Setiap peran lahir dari latar belakang, pelatihan, jam terbang, dan intuisi yang tidak bisa dibubuhkan begitu saja dalam satu jobdesk Excel. Tapi kini semua itu diperas menjadi satu kata sakti: “Multitalenta.”
Multitalenta bukan berarti serba bisa. Kadang ia adalah eufemisme dari “terpaksa bisa semua agar tetap makan.”
Ironisnya, industri yang katanya “mengutamakan kreativitas” justru melanggengkan pola pikir manufaktur: satu orang = seribu fungsi = efisiensi maksimal. Kreativitas dikeringkan seperti spons, diperas sampai tetes terakhir, lalu dibuang saat mulai berjamur.
Dan kemudian mereka bertanya:
“Kenapa ya output tim kreatif kita sekarang biasa aja?”
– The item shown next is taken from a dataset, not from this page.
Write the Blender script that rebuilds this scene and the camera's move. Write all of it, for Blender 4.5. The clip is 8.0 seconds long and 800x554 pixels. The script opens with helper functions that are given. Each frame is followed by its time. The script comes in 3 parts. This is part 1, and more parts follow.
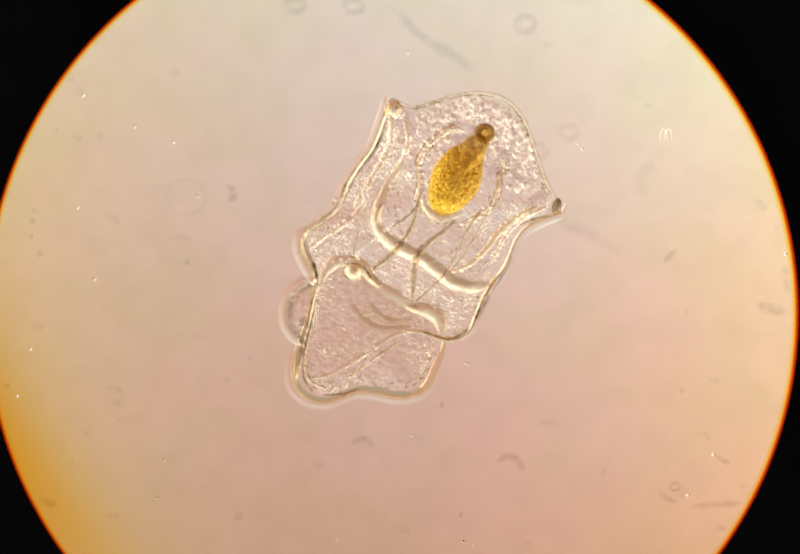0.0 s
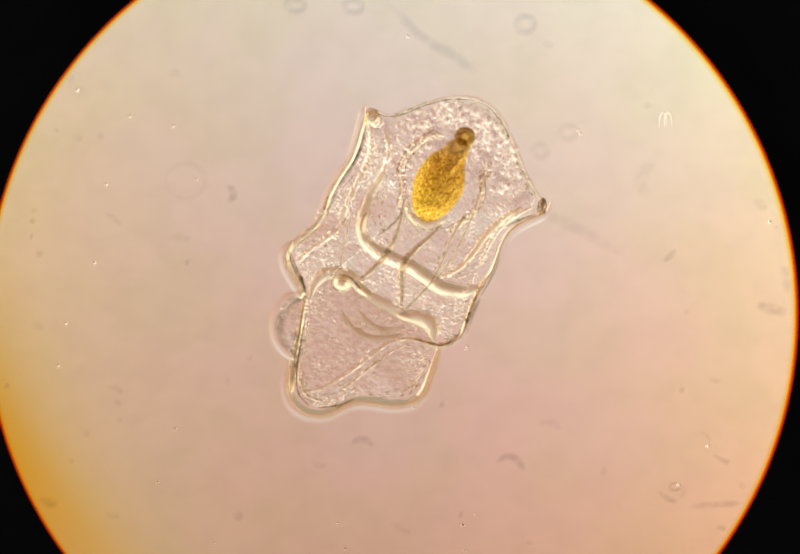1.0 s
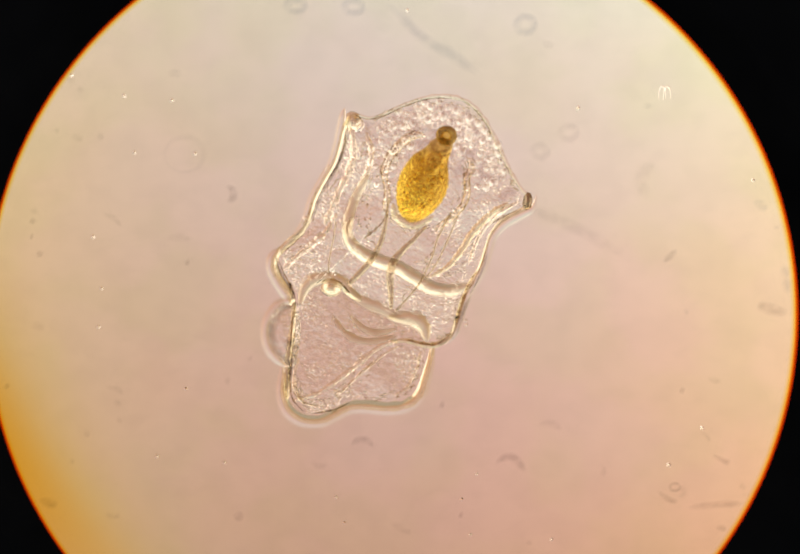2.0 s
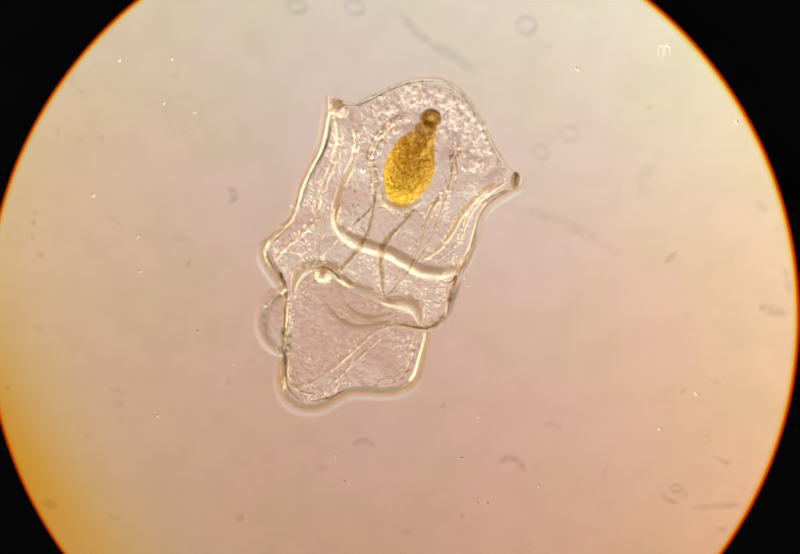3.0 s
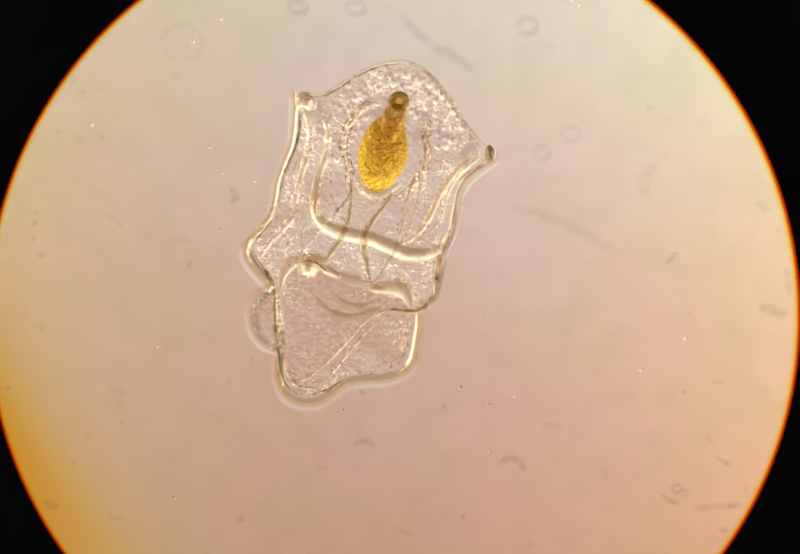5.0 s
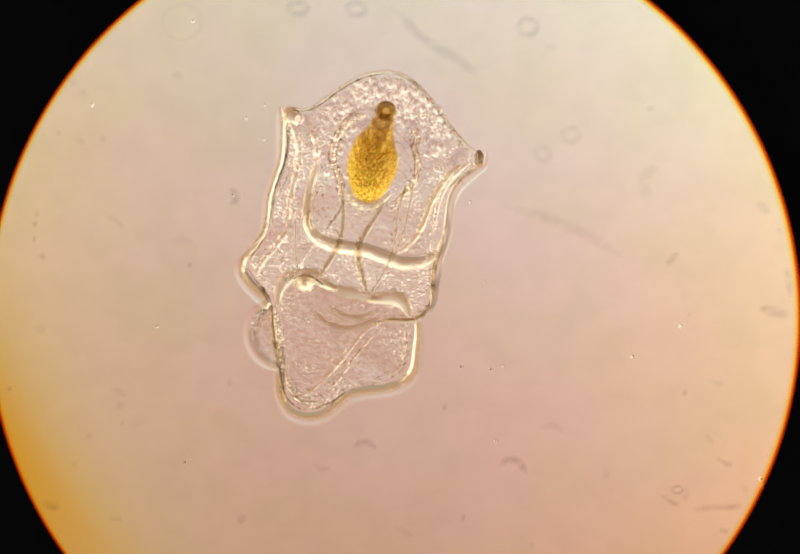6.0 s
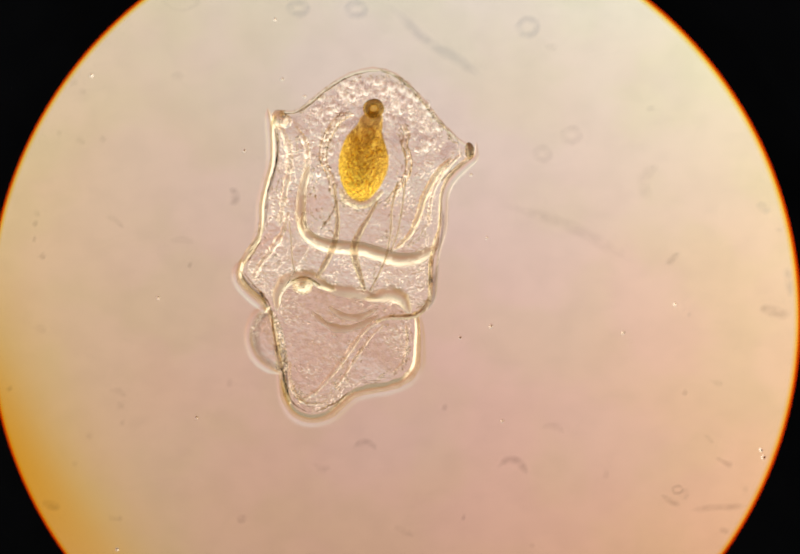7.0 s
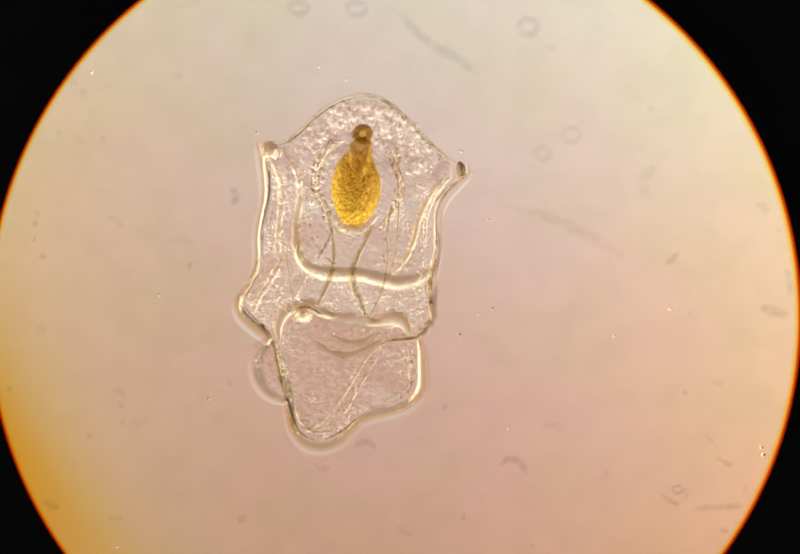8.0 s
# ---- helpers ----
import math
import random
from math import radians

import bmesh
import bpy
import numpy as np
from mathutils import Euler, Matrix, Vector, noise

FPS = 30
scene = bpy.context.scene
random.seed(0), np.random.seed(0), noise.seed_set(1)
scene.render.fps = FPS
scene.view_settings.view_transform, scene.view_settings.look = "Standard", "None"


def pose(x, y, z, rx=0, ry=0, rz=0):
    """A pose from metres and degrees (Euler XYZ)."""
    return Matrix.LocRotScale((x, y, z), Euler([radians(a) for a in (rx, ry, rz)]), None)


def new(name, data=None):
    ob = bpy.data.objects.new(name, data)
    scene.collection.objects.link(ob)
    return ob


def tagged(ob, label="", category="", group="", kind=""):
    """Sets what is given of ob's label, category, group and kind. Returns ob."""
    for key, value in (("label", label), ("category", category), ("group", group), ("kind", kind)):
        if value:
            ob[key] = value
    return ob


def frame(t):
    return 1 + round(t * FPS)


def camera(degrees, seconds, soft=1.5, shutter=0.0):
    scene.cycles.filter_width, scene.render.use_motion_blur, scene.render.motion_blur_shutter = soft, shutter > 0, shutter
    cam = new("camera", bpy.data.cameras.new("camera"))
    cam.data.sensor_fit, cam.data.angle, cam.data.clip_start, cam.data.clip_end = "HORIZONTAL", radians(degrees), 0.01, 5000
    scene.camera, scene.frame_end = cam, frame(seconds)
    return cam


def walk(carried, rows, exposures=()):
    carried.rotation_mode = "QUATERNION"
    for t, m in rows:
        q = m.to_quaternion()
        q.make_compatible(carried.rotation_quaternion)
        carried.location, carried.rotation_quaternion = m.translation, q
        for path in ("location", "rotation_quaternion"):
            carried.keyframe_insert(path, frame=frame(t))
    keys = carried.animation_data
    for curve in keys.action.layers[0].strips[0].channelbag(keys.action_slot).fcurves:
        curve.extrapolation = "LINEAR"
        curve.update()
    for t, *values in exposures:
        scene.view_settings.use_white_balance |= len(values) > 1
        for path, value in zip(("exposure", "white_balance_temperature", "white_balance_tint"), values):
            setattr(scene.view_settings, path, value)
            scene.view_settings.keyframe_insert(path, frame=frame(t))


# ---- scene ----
# A drop of sea water on a microscope slide, seen through the eyepiece. The specimen
# is under a millimetre long, so the place is a model at 1000 : 1: lengths are written
# in micrometres of the specimen, and UM turns each into a millimetre of the model.
# z = 0 is the plane in focus.
UM = 1e-3
CAMERA_Z = 8000
LAMP_Z = -8000


# ------------------------------------------------------------ camera
cam = camera(12.837, 8.0, soft=1.9)


def aim(x, y):
    """Straight down, but for a slight tilt towards (x, y) on the slide."""
    return pose(0, 0, CAMERA_Z * UM, math.degrees(math.atan(y / CAMERA_Z)), -math.degrees(math.atan(x / CAMERA_Z)), 0)


# the phone sags a little on the eyepiece
walk(cam, [(0.0, aim(0, 0)), (1.6, aim(0, 0)), (3.0, aim(-2.5, 3.4)), (4.5, aim(-3.9, 3.5)),
           (6.0, aim(-5.7, 6.5)), (8.0, aim(-6.3, 5.9))],
     exposures=[(0.0, 0.11), (1.5, 0.1), (3.0, 0.04), (4.5, 0.0), (6.5, 0.08), (8.0, 0.04)])

# ------------------------------------------------------------ light
world = bpy.data.worlds.new("world")
scene.world = world
world.use_nodes = True
world.node_tree.nodes["Background"].inputs["Color"].default_value = (0.03, 0.03, 0.033, 1)
world.node_tree.nodes["Background"].inputs["Strength"].default_value = 1.0


# ------------------------------------------------------------ node helpers
def srgb(r, g, b):
    return tuple(((c / 255 + 0.055) / 1.055) ** 2.4 if c > 10 else c / 255 / 12.92 for c in (r, g, b)) + (1.0,)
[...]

Jawaban sebenarnya sederhana:
Karena kita memperlakukan manusia seperti printer multifungsi.
Padahal manusia bukan alat. Manusia punya batas. Dan kreativitas tidak tumbuh dari tekanan deadline atau seruan “ngerti kan maksud saya? Gampang kok!” sambil memberikan brief setipis tissue bekas.
Sudah saatnya kita mereformasi narasi ini.
⚠️ Hormati spesialisasi.
⚠️ Bayar sesuai peran.
⚠️ Pahami bahwa satu orang tidak bisa jadi rombongan sirkus digital.
Kembalilah ke asas keadilan. Jika ingin hasil luar biasa, rekrut talenta yang sesuai untuk tiap bidang. Bukan mencetak satu gladiator konten yang harus bertarung setiap hari dengan laptop panas dan kopi sachet.
Ingat:
Dunia digital bisa berubah cepat. Tapi rasa hormat terhadap profesi tidak boleh ikut tergerus.
PS: Kepada semua insan kreatif yang kini mengenakan enam topi, saya salut. Tapi juga ingin bilang: topi itu berat, dan Anda tidak harus memakainya semua.